Painter, printmaker and designer Werner Drewes (1899-1985) was born in Canig, Germany, and immigrated to the United States in 1930. A student of the Bauhaus, and a prolific artist and teacher, Drewes worked with many kinds of media and produced numerous woodcuts, etchings, oils, watercolors, drawings and collages over the course of his life.
Drewes served for two years on Germany's Western Front during World War 1, before studying at the Bauhaus, Weimar, from 1921-1922. He then traveled throughout Europe, Asia and North and South America with his wife Margaret before returning to Germany in 1927 and enrolling at the Bauhaus, Dessau. During his time there Drewes forged his artistic ideas from the radical influences of renowned architects and artists including Lyonel Feininger, Johannes Itten, Wassily Kandinsky, Paul Klee, and Oscar Schlemmer, and learned the Bauhaus teaching approach that would serve him throughout his career. In 1930 Drewes, Margaret, and their 2 young sons emigrated to the United States and settled in New York City where Drewes attended the Art Students League. From 1935-1936 he taught drawing and printmaking at the Brooklyn Museum School as an employee of the Works Progress Administration Federal Art Project (WPA FAP). In 1936 he became a founding member of American Abstract Artists and the following year joined the American Artists' Congress and became an American citizen. From 1937-1940 he taught painting and printmaking at Columbia University.

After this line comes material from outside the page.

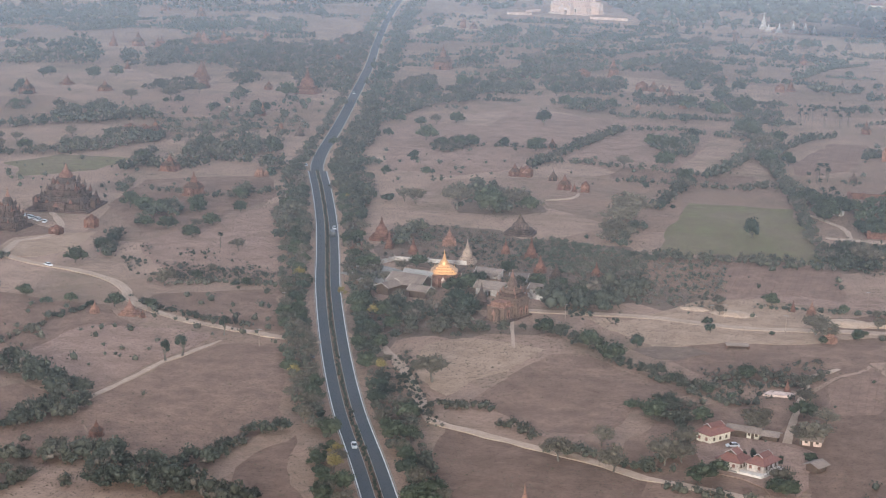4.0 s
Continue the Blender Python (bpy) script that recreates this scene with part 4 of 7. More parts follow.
def ribbon(line, side, a, b, z0, z1, wander=0.0, taper=0):
    """A strip between offsets a and b (to the right of the line), from z0 up to z1."""
    s = Shape()
    n = len(line)
    for i, (p, q) in enumerate(zip(line, side)):
        k = min(1.0, 0.45 + min(i, n - 1 - i) / taper) if taper else 1.0
        wa, wb = (rng.normal(0, wander), rng.normal(0, wander)) if wander else (0, 0)
        for o, z in ((k * (a + wa), z0), (k * (a + wa), z1), (k * (b + wb), z1), (k * (b + wb), z0)):
            s.v.append((p.x + q.x * o, p.y + q.y * o, z))
    for i in range(n - 1):
        for k in range(3):
            s.f.append((4 * i + k, 4 * i + k + 1, 4 * i + k + 5, 4 * i + k + 4))
    s.f += [(0, 1, 2, 3), (4 * n - 1, 4 * n - 2, 4 * n - 3, 4 * n - 4)]
    return s


TRODDEN = []


def dirt_track(width, *pts):
    line, side = smooth_line(pts)
    TRODDEN.extend((p.x, p.y) for p in smooth_line(pts, 2.5)[0])
    return solid("dirt_track", ribbon(line, side, -width / 2, width / 2, -0.3, 0.30, width * 0.09, 3), TRACK, "pale dusty dirt track across the fields", "track", "structure")


def dual_carriageway(*pts):
    line, side = smooth_line(pts)
    for a, b in ((-5.6, -1.1), (1.1, 5.6)):
        solid("road", ribbon(line, side, a, b, -0.4, 0.12), ASPHALT, "blue-grey asphalt carriageway with white edge lines", "road", "structure")
    solid("median", ribbon(line, side, -1.1, 1.1, -0.4, 0.10), FIELDS["dark"], "planted earth strip between the carriageways", "median", "structure")
    for o in (-6.0, -1.25, 1.1, 5.85):
        solid("kerb", ribbon(line, side, o, o + 0.18, -0.4, 0.26), KERB, "pale dusty concrete kerb", "kerb", "structure")
    for o in (-5.5, 5.15):
        solid("road_marking", ribbon(line, side, o, o + 0.40, 0.1, 0.126), PAINT_LINE, "faded white edge line on the road", "road marking", "structure")
    lobes = [(p.x + rng.normal(0, 0.3), p.y + rng.normal(0, 0.3), 0.6, rng.uniform(0.5, 0.9), rng.uniform(0.5, 1.1)) for p in smooth_line(pts, 1.6)[0] if rng.random() < 0.97]
    tagged(new("median_shrubs", leafy_mesh("median_shrubs", lobes, 30, 0.35, LEAF_DARK)), "clipped dark shrubs on the road's median", "shrubs", "", "stuff")


def main_road(*pts):
    line, side = smooth_line(pts, 12)
    solid("road", ribbon(line, side, -3.5, 3.5, -0.4, 0.12), ASPHALT, "narrow blue-grey asphalt road with pale edges", "road", "structure")
    for o in (-4.2, 3.5):
        solid("verge", ribbon(line, side, o, o + 0.7, -0.4, 0.14), KERB, "pale dusty road verge", "verge", "structure")


FIELD_Z = [0.03]


def field(kind, *pts):
    """A plot, a hand's breadth higher than the plain."""
    words = {"green": "thin green crop on a dry field", "grass": "dry grassy field with thin green patches", "pale": "pale harvested field", "sand": "bare sandy ground",
             "brown": "brown fallow field with dry mottled soil", "dark": "dark brown fallow field", "litter": "grey-brown ground strewn with leaf litter and twigs", "plough": "ploughed reddish-brown field"}
    FIELD_Z[0] += 0.002
    s, P = Shape(), [Vector((*p, 0)) for p in pts]
    ring = []
    for a, b in zip(P, P[1:] + P[:1]):
        n = max(2, int((b - a).length / 6))
        for k in range(n):
            q = a.lerp(b, k / n)
            ring.append((q.x + 4 * noise.noise((q.x * 0.04, q.y * 0.04, 1.0)) + rng.normal(0, 0.35), q.y + 5 * noise.noise((q.x * 0.04, q.y * 0.04, 6.0)) + rng.normal(0, 0.5)))
    n = len(ring)
    flat, _, faces, *_ = delaunay_2d_cdt([Vector(p) for p in ring], [], [list(range(n))], 1, 1e-4)
    s.v = [(p.x, p.y, FIELD_Z[0]) for p in flat]
    s.f = [tuple(f) for f in faces]
    k = len(s.v)
    s.v += [(x, y, -0.5) for x, y in ring] + [(x, y, FIELD_Z[0] - 0.001) for x, y in ring]
    s.f += [(k + i, k + (i + 1) % n, k + n + (i + 1) % n, k + n + i) for i in range(n)]
    ob = solid("field", s, FIELDS[kind], words[kind], "field", "structure")
    if kind == "plough":
        furrows(P)
    return ob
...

In the early 1940s Drewes taught at the Master Institute in Riverside Museum, New York City, and worked as a technical supervisor for the Graphic Art Division of the FAP. From 1944-1945 he worked at Stanley William Hayter's Atelier 17 improving his intaglio technique and then teaching design, printmaking and photography at Brooklyn College. In 1946 he taught design at the Institute of Design in Chicago before being appointed Professor of Design at the School of Fine Arts of Washington University in Saint Louis, where he continued to teach until his retirement in 1965.
Following Margaret's death in 1959, Drewes married jewelry designer and fellow professor of Washington University, Mary (Maria) Louise Lischer in 1960. On Drewes' retirement he and Maria moved to Pennsylvania where he continued to paint, focusing primarily on still lifes and landscapes. He moved to Washington in 1972 and published his American Indians portfolio, before finally setting in Reston, Virginia, where the Rose Catalog of his prints was published and where he lived as a working and exhibiting artist until his death in 1985.
In October 1984 a comprehensive retrospective, Sixty-Five Years of Printmaking, was held at the then named Smithsonian's National Museum of American Art. Drewes' work can be found in the collections of the Brooklyn Museum, the Metropolitan Museum of Art, Museum of Fine Arts, Boston, Museum of Modern Art, National Gallery of Art, New York Public Library, Smithsonian American Art Museum, and the Whitney Museum of American Art.